**Stated task:** Scan the listing below. Report each line that includes "roll".

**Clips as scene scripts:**
--- start ---
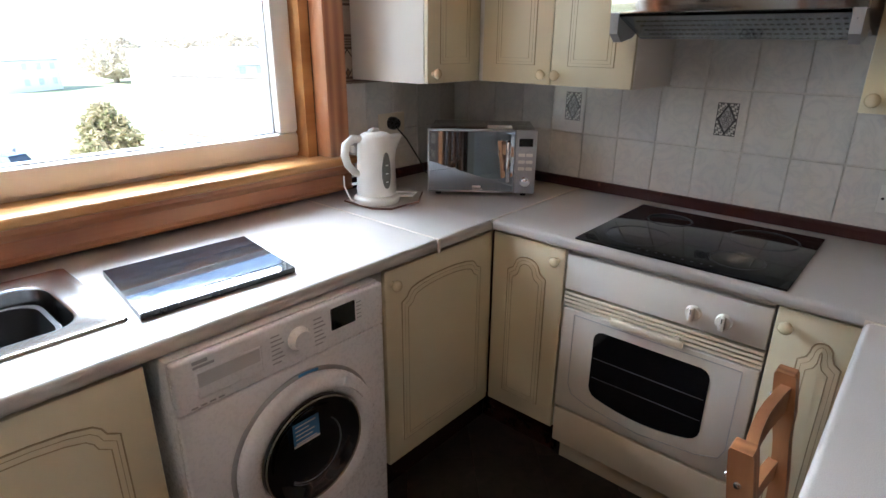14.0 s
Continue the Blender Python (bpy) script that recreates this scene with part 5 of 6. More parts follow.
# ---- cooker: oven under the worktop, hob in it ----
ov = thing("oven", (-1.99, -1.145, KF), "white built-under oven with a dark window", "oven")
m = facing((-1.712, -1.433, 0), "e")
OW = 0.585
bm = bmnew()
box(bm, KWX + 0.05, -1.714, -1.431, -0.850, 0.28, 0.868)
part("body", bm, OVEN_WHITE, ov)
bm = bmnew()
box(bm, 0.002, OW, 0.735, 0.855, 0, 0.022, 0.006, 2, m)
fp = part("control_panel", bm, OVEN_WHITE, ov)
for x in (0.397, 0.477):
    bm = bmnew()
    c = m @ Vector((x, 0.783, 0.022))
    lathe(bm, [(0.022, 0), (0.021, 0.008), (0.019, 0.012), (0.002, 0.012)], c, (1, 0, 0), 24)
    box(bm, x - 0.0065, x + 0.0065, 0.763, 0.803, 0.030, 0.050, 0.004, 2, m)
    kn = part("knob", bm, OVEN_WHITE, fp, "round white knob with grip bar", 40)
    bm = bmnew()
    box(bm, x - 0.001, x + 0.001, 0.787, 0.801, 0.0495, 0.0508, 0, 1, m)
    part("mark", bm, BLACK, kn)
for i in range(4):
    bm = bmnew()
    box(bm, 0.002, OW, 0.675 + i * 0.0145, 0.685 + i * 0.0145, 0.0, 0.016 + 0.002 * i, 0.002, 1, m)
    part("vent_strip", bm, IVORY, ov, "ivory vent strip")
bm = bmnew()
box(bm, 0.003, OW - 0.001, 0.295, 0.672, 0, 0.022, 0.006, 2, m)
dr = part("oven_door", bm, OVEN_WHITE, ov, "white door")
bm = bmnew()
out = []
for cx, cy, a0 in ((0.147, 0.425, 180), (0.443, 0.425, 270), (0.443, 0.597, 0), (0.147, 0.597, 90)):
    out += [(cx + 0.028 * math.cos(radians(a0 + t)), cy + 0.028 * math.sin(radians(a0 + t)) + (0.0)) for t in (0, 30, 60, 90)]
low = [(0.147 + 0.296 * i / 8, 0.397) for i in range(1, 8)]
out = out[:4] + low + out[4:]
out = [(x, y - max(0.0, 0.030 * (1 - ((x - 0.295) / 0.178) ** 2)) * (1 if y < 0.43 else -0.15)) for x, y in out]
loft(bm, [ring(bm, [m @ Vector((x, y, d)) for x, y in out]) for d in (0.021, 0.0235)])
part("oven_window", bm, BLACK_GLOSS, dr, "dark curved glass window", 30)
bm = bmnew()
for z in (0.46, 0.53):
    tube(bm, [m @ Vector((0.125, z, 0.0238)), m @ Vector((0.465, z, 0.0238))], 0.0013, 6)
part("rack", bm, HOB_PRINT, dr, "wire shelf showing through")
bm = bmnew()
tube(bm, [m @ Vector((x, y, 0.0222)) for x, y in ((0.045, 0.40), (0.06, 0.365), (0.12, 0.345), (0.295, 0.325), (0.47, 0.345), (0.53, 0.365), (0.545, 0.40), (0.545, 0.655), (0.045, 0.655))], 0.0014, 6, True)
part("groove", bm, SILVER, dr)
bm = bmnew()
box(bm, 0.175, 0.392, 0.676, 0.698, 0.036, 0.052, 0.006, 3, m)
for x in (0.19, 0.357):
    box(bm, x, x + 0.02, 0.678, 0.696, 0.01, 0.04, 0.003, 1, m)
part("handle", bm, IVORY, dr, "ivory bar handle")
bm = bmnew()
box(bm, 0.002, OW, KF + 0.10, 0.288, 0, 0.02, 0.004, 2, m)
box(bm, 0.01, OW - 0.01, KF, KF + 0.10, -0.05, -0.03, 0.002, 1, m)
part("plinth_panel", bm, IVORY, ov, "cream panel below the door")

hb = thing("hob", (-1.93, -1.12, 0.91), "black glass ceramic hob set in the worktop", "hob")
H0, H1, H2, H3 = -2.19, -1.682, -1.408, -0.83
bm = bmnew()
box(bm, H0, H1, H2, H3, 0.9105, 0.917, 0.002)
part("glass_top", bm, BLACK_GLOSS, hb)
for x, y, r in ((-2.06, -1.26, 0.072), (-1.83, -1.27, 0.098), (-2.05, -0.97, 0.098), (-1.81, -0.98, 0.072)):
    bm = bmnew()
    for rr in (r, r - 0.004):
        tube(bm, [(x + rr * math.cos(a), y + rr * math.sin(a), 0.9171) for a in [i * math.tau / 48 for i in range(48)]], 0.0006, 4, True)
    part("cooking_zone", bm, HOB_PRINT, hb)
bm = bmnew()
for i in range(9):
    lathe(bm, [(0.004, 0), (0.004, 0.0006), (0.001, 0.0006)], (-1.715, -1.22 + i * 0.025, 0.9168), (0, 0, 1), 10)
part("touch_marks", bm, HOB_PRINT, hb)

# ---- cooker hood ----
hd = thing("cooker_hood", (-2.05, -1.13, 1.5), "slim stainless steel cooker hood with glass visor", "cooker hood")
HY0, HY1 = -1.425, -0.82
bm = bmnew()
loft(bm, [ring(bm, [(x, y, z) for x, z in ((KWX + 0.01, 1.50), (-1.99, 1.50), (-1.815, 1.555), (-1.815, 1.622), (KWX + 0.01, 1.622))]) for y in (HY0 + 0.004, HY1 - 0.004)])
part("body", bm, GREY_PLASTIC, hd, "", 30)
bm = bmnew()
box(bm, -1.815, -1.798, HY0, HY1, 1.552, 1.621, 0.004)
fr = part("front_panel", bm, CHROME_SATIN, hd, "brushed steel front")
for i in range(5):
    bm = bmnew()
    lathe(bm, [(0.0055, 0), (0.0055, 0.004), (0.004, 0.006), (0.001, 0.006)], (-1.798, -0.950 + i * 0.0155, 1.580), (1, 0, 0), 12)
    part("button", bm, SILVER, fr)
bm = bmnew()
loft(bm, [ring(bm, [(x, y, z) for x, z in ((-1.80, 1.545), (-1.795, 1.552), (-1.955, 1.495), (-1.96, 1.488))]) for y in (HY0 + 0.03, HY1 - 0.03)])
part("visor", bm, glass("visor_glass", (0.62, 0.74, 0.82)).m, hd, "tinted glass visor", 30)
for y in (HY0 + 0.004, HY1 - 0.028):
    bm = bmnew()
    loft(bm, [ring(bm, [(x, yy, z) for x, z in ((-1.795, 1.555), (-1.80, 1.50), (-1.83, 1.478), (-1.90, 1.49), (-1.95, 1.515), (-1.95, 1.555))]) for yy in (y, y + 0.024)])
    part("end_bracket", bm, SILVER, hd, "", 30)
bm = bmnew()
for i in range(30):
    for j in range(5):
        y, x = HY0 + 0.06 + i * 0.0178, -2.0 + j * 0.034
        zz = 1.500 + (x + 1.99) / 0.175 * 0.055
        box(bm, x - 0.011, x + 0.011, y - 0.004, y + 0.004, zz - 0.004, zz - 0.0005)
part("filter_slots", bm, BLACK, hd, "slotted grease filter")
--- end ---
--- start ---
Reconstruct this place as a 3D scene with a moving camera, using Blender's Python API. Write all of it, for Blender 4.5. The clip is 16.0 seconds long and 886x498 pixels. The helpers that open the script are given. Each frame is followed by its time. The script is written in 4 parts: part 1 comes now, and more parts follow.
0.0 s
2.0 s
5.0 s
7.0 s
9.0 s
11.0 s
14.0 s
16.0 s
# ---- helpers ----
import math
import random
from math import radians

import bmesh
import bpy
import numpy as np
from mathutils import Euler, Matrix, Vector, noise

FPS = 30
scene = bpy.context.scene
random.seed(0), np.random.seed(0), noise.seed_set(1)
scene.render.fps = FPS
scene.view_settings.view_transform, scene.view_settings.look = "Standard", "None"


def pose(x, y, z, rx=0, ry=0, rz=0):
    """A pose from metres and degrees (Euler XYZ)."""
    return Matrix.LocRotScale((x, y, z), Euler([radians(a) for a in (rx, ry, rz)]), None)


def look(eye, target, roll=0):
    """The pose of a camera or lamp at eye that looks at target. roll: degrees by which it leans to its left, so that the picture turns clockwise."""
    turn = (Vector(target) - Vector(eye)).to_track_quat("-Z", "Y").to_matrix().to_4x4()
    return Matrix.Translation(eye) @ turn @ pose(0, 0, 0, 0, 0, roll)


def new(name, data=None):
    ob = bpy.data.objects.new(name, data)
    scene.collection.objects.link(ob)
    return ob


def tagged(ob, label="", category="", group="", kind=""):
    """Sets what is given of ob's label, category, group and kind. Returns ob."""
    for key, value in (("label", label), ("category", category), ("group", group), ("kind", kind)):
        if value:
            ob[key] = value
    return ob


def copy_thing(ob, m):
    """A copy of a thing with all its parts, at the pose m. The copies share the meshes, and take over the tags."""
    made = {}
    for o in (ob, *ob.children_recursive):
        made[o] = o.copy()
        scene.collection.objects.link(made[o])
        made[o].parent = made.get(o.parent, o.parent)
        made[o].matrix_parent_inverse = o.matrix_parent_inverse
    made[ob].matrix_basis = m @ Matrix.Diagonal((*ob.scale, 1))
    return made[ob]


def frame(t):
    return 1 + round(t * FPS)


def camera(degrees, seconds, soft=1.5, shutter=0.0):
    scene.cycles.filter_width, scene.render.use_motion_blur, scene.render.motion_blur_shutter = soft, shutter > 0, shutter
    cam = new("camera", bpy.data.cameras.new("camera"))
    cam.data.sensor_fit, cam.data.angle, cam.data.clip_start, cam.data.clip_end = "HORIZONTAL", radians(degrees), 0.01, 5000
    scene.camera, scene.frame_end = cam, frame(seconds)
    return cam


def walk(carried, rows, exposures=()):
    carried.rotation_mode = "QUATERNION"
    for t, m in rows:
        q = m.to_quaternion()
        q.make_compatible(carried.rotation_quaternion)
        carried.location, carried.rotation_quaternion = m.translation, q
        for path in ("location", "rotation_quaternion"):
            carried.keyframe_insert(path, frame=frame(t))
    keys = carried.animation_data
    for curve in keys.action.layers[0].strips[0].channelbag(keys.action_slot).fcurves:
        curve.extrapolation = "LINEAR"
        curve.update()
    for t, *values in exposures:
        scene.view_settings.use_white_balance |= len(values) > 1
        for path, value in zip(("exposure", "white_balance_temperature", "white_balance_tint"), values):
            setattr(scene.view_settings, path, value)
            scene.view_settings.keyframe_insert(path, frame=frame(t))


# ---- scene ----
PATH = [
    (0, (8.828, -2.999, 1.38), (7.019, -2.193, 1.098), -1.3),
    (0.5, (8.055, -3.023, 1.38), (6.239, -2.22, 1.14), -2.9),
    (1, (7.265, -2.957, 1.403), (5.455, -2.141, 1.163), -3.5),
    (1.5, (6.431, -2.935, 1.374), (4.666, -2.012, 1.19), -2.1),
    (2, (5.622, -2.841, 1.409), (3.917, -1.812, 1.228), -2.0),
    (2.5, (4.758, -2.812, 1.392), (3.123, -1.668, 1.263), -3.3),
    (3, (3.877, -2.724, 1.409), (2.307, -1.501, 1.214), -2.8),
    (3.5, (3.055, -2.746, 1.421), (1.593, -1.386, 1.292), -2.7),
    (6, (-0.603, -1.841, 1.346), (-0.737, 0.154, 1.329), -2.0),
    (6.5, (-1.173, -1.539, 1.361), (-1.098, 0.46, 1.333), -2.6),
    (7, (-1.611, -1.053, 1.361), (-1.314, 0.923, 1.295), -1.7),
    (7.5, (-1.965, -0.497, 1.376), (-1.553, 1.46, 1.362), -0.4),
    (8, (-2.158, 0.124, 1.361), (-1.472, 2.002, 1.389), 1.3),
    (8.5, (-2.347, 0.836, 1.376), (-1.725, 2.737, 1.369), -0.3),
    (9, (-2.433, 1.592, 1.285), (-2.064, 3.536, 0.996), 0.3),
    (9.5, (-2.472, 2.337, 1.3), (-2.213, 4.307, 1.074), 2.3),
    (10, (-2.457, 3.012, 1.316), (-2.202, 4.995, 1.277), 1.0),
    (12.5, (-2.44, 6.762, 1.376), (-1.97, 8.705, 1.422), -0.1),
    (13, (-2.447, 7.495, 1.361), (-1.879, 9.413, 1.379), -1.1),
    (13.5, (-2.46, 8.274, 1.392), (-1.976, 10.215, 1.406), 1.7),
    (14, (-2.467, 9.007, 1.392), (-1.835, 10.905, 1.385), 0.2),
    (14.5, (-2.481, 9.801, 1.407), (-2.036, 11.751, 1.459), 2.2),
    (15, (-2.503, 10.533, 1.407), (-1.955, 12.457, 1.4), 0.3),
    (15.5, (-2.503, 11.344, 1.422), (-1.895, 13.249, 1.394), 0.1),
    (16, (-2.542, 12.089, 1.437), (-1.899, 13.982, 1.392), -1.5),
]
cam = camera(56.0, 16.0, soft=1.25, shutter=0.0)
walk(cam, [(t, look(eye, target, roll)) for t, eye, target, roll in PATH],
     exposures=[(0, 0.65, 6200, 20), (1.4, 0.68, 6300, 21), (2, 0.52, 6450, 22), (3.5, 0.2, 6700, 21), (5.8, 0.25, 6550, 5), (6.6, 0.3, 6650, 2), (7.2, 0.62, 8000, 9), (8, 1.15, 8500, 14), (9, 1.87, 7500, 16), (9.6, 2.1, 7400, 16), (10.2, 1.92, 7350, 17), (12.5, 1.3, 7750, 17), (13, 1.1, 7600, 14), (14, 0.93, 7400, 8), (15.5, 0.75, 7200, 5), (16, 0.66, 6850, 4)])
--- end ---
**Solution to this problem:**
def look(eye, target, roll=0):
    """The pose of a camera or lamp at eye that looks at target. roll: degrees by which it leans to its left, so that the picture turns clockwise."""
    return Matrix.Translation(eye) @ turn @ pose(0, 0, 0, 0, 0, roll)
walk(cam, [(t, look(eye, target, roll)) for t, eye, target, roll in PATH],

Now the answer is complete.